→ **AIM OF THE TASK**: All of the material below is to be restated word for word, apart from the pictures.

→ **COLLECTED MATERIAL**:
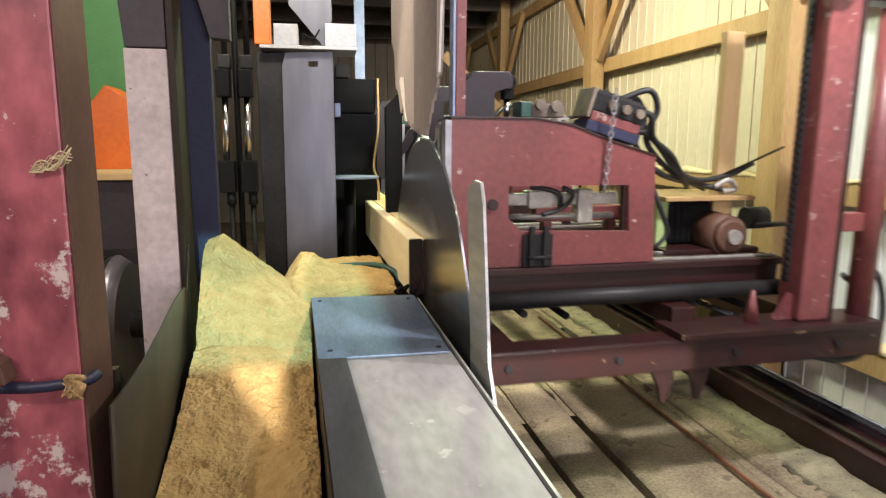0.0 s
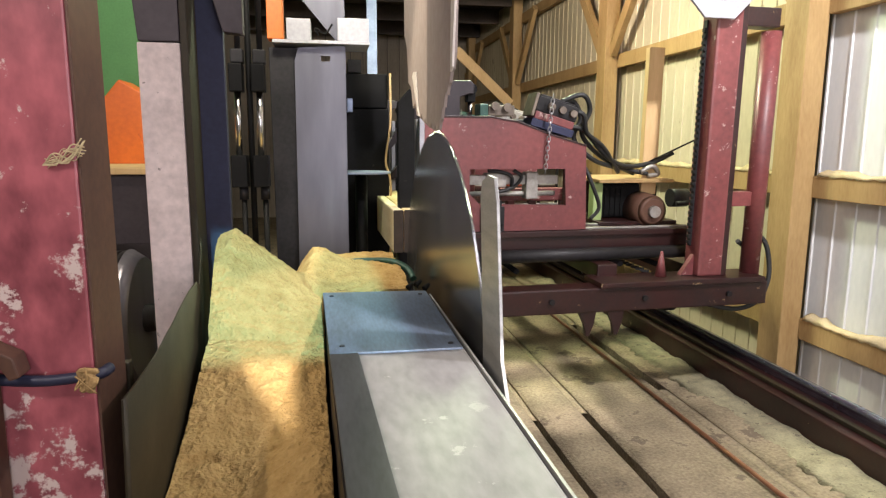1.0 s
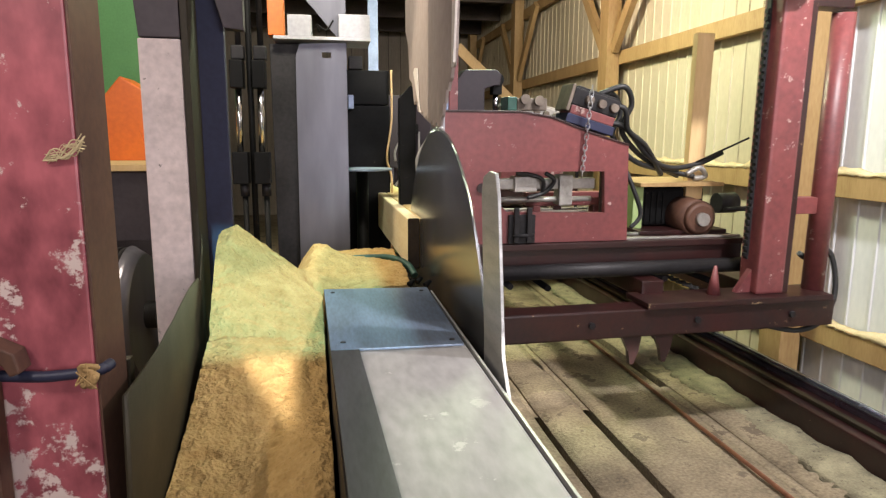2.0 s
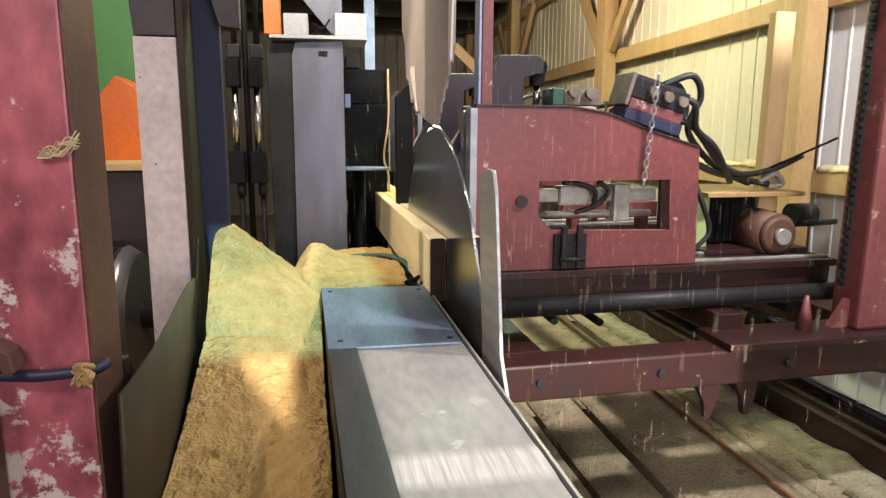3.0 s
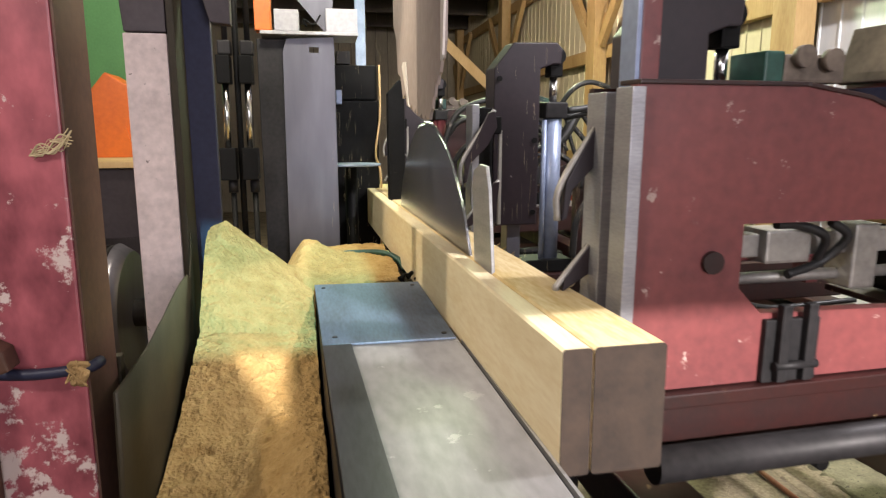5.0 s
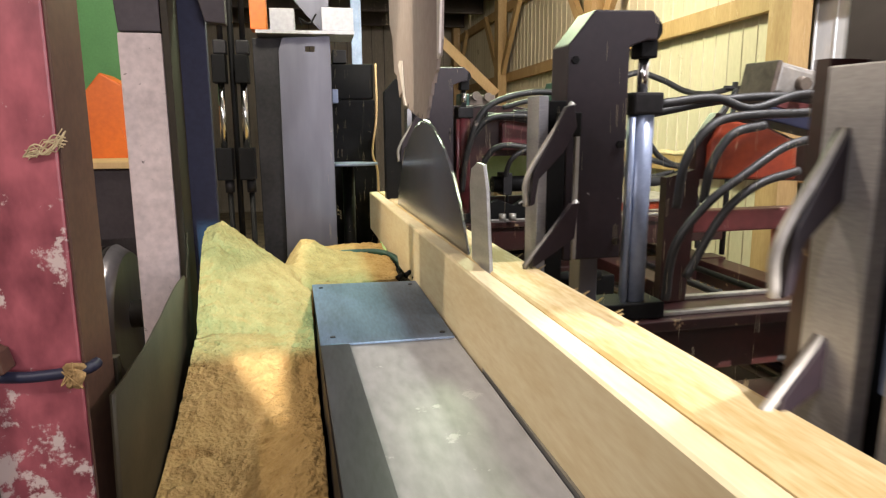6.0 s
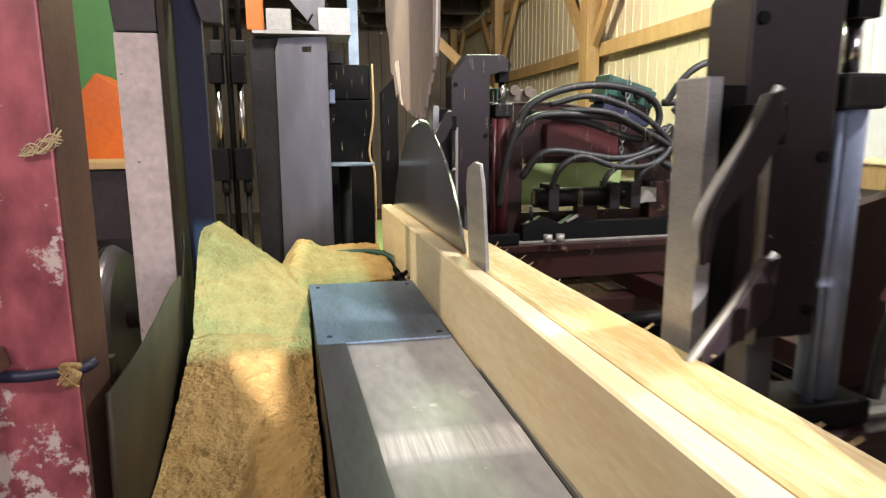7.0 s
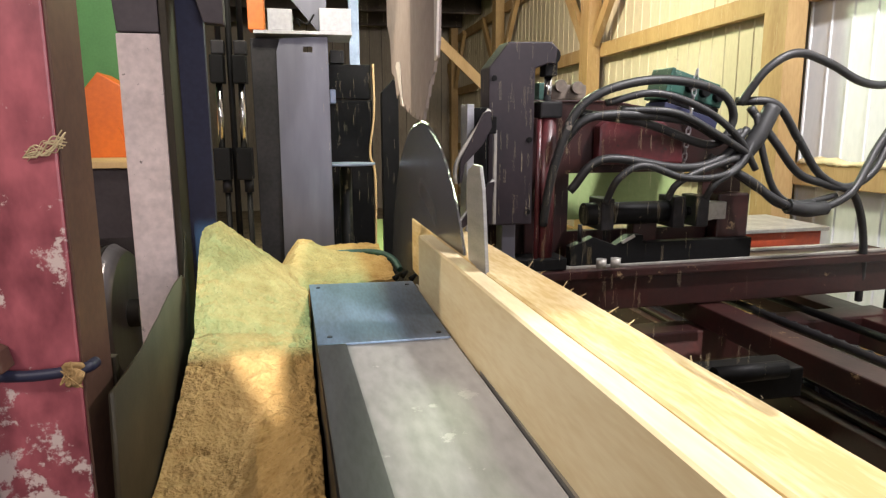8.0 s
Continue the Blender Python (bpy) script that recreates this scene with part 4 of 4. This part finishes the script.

→ **ANSWER**:
0.0 s
1.0 s
2.0 s
3.0 s
5.0 s
6.0 s
7.0 s
8.0 s
Continue the Blender Python (bpy) script that recreates this scene with part 4 of 4. This part finishes the script.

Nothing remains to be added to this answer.